O diretor Djalma Galindo era uma dessas crianças, vindas do sertão de Pernambuco, que pôde subir ao palco do Cinema São Luis emocionado para contar a história de um velhinho apaixonado por cinema, que gostava de brincar de cowboy. Na segunda vez que subiu ao palco – desta vez para receber o prêmio de melhor filme –, Galindo não conteve as lágrimas. Pôde-se sentir aquele senhor se transmutar em sua versão moleque enquanto ele dizia, com sotaque, “esse prêmio é pro Róqui Lãne”.

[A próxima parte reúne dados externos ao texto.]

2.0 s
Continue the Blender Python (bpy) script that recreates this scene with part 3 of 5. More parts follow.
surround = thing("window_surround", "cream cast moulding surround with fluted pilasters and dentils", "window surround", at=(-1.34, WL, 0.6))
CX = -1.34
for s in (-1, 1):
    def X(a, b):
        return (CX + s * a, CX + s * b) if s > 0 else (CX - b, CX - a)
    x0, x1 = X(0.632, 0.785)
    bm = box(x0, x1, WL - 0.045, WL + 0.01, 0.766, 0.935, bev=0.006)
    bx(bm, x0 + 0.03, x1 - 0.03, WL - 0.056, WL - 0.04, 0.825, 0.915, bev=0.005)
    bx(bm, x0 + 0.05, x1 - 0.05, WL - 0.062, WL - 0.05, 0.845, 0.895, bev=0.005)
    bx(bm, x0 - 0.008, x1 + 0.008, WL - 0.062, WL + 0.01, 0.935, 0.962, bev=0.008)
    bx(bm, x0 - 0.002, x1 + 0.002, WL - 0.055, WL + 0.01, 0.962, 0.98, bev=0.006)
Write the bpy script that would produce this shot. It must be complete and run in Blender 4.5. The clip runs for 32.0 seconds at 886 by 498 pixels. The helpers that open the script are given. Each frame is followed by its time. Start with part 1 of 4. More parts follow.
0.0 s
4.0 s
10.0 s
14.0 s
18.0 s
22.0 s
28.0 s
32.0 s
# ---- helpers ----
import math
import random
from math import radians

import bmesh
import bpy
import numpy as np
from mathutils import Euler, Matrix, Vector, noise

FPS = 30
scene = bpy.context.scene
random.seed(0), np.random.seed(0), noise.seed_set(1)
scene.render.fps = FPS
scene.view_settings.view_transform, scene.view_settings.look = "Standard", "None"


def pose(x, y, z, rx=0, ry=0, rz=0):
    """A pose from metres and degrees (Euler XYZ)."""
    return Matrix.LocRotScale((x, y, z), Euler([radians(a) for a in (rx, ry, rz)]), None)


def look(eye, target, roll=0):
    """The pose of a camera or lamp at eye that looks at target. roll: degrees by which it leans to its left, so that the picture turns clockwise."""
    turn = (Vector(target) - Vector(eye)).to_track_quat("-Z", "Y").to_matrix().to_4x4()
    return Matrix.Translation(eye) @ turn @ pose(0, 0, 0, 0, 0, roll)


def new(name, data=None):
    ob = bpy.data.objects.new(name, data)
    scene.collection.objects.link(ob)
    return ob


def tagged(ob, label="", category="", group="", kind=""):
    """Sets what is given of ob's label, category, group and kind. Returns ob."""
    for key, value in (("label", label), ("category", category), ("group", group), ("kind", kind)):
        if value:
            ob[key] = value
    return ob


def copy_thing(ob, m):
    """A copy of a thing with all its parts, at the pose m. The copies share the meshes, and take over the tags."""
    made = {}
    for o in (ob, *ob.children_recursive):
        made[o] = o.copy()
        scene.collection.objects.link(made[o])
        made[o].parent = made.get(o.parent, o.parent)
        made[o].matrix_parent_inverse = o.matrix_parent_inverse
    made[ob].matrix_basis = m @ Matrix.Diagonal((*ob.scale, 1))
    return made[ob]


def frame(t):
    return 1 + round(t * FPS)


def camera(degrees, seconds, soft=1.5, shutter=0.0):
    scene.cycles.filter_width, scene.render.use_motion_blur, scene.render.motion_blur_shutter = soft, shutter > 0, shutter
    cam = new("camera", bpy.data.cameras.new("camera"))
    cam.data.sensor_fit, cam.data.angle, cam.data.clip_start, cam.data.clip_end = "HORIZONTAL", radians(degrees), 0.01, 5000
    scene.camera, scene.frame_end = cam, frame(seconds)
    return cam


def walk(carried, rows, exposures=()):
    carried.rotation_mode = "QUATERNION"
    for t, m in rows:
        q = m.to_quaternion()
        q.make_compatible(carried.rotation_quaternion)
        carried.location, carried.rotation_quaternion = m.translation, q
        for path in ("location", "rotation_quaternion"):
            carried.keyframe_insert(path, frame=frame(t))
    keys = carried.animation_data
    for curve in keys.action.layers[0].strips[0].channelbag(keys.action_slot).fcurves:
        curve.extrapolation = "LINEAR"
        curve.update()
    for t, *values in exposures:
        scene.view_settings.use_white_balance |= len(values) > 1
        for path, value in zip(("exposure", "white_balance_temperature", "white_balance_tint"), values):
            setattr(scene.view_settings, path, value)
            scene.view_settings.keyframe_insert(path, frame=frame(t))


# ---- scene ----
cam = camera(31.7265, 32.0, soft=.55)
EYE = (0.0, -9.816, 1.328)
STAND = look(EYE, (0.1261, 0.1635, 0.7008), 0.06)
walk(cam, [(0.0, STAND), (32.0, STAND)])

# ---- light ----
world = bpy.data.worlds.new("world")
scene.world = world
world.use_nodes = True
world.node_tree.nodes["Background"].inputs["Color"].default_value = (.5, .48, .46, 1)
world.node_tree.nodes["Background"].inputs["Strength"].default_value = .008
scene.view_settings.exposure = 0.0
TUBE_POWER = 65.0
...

No discurso que engole a própria forma mencionada no começo deste texto, o que vemos aqui é num tema mais revoltante. Fica evidente no curta documentário carioca Marias (2017), que recebeu menção honrosa do Cine PE 2018 “pela relevância do tema apresentado através de depoimentos reais, emocionantes e contundentes”, que este é um dos primeiros trabalhos da diretora Yasmim Dias no audiovisual, com uma edição problemática, trilha musical excessiva e recortes de jornais sensacionalistas utilizados em determinados momentos. No entanto, os depoimentos vistos aqui – de mulheres que sofreram relacionamentos abusivos, de forma física, emocional e mental – são de uma crueza nauseante que eclipsam qualquer problema técnico mais sério. A diretora também é, aqui, uma das figuras centrais dentro da obra. O motivo, no entanto, é causa de luto: sua mãe, que também sofreu num relacionamento abusivo, foi morta por seu ex-marido. O depoimento que vem da diretora contra um projetor, olhando para a câmera enquanto a imagem de sua mãe marca seu corpo, representa uma imagem que grita mais alto do que mil vozes.
Esta imagem foi carregada por Yasmim ao subir no palco, emocionada, aplaudida de pé, juntando-se às equipes citadas neste texto, em ocasiões onde sente-se que estas premiações têm algum sentido; que a oportunidade para a voz ser ouvida faz a diferença. É o troféu que realmente tem significado.